Work on tritium breeding blanket at MIT PSFC
categories:
Related Research
[Delaporte-Mathurin et al. "Advancing tritium self-sufficiency in fusion power plants: insights from the BABY experiment." Nuclear Fusion (2025)]
The BABY experiment represents an important early step toward closing the fuel loop for fusion power by directly measuring how much tritium can be bred in a molten salt blanket under realistic conditions. Using 14-MeV neutrons (as in D-T fusion) to irradiate 100 mL of a lithium salt mixture at ~700 °C, the authors measured a tritium breeding ratio (TBR) of about 10⁻⁴, i.e. a very small but nonzero fraction of tritium generated per tritium consumed. They also found that most of the tritium came out as HT (hydrogen-tritide) rather than TF (tritium fluoride), which was unexpected.
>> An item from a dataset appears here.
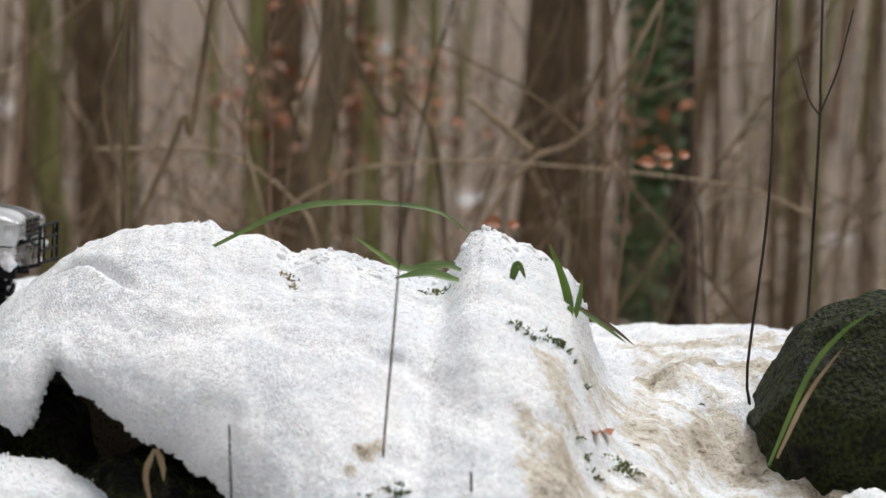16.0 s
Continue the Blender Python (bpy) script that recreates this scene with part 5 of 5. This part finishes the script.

While this TBR is orders of magnitude below what would be needed for a commercial fusion reactor to sustain its own tritium supply, the work provides valuable experimental validation of tritium breeding models, highlights important effects like tritium chemistry and permeability losses, and sets the stage for larger-scale experiments (e.g. with 1 L volumes or molten FLiBe salts) to move toward self-sufficient fuel cycles.